Through the archway, a nearly square canvas hangs above the fireplace. The longer I look at it, the more images I discern amid the lyrical abstraction: faces, flowers, heads … I feel as if I would never tire of gazing at this work, as if it were in a state of perpetual vicissitude. These are not snapshots of a moment frozen in time; they are particles colliding, the koniokinesis of specks of dust, a thousand glimmering glow worms, fleeting memories and vanishing dreams. The resplendent chitinous exoskeleton of a beetle, or the membranous wings of a fly trapped in a gossamer spider’s web, invisible until this prey lands or a hoar frost paints its crystalline sparkles. Nothing is static, nothing endures. As König Galerie, one of several to represent the artist internationally, writes: “Each work is more than a passive recording device – it resonates, speaking back to the movements that first brought it into being.” 



Xiyao Wang, The Crystalline Moon Palace no. 6, 2022. Acrylic, oil stick on canvas, 200 × 190 cm (78 3/4 × 74 6/8 in). Image courtesy of the artist and MASSIMODECARLO.

The final room hosts four canvases – two hung next to each other but separate, two hung as a fused pair. This sets up an interesting opposition between binariness and wholeness; mitosis (viewing just one wall) and meiosis (attempting to take in the whole room); the thoughts within an individual’s head and those that are shared with another.

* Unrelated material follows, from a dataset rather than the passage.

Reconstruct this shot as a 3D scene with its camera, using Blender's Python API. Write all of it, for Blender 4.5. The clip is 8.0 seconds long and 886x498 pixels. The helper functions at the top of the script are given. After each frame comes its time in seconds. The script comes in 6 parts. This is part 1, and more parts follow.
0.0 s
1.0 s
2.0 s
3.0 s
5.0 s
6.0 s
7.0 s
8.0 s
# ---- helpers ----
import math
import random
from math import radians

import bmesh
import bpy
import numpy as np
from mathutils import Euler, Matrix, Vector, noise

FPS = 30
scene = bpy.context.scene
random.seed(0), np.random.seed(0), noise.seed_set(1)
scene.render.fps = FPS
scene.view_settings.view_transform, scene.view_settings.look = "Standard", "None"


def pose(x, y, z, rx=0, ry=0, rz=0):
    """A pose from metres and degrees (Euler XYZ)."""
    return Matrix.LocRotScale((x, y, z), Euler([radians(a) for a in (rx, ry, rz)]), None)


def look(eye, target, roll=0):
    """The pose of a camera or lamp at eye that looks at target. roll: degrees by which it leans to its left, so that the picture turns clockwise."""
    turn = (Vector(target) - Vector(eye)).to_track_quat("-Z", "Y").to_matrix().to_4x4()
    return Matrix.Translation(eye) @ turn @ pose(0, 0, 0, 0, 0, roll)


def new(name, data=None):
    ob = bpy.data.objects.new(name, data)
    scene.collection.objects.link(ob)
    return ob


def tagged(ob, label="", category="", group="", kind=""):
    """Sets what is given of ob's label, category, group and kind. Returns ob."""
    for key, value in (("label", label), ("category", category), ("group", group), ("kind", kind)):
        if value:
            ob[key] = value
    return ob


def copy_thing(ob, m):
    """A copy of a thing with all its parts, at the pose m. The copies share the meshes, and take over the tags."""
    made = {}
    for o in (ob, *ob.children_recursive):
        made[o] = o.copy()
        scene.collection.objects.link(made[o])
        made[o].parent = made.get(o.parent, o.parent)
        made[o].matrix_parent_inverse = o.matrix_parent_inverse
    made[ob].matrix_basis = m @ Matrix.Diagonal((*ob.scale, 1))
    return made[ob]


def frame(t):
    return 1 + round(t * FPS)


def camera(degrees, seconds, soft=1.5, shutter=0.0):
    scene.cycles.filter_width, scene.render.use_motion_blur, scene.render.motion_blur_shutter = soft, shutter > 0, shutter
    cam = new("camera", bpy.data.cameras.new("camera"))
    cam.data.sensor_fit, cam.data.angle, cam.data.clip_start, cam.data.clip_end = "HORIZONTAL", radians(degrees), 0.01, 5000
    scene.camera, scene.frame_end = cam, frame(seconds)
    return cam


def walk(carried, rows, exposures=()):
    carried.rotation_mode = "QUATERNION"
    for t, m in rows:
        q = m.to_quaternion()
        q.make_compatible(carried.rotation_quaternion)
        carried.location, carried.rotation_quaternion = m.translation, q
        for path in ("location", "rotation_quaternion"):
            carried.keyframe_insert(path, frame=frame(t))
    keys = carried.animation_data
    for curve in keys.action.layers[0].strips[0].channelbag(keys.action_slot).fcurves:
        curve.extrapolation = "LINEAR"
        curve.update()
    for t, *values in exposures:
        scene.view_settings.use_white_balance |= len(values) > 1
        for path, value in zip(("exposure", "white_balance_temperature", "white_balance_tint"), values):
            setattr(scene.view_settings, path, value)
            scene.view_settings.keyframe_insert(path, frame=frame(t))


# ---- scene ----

To cite König Galerie again: “[Wang’s] language of abstract form is forged from a dialectic between the outer expressive gestures of her body as she paints, and the resulting marks generated on her canvases.” The negative space of the white canvas takes on as much significance as the pulsating vessels daubed across its surface. Is it silence or merely white noise? Is the orchestra playing harmoniously, or is it a painful cacophony of harsh tones?



Xiyao Wang's studio. Photo courtesy Xiyao Wang and Perrotin.

I want to know more about how Wang paints. Are the canvases upright, or are they flat on the floor, with her dancing across them? How are they constrained by the limitations of her body? What brushes does she use? And what do the paintings mean to her? Are they abstract or figurative? Does she hear their clamour as well? It is as if a dictionary’s worth of words has been uttered, fallen into a colander, been collected, shaken and tipped out on to a white surface, all jumbled up, with infinite syntactic possibilities. Each viewer will build a unique utterance and derive a unique meaning. But what was the original formation in the artist’s mind? In what order did the syllables escape her mouth? What poetry did this frenetic calligraphy compose? There is, in fact, a poem – Elegy for the Summer – written by Wang to accompany this series of work, and the line that cries out to me the loudest, which directly precedes the line adopted as the exhibition’s title, A Carnival in the Forest, reads: “She told me the secret of immortality.” So perhaps that is it? That is the secret being shared. The way to avoid becoming frozen in time is just to keep on dancing as if it were a jamboree.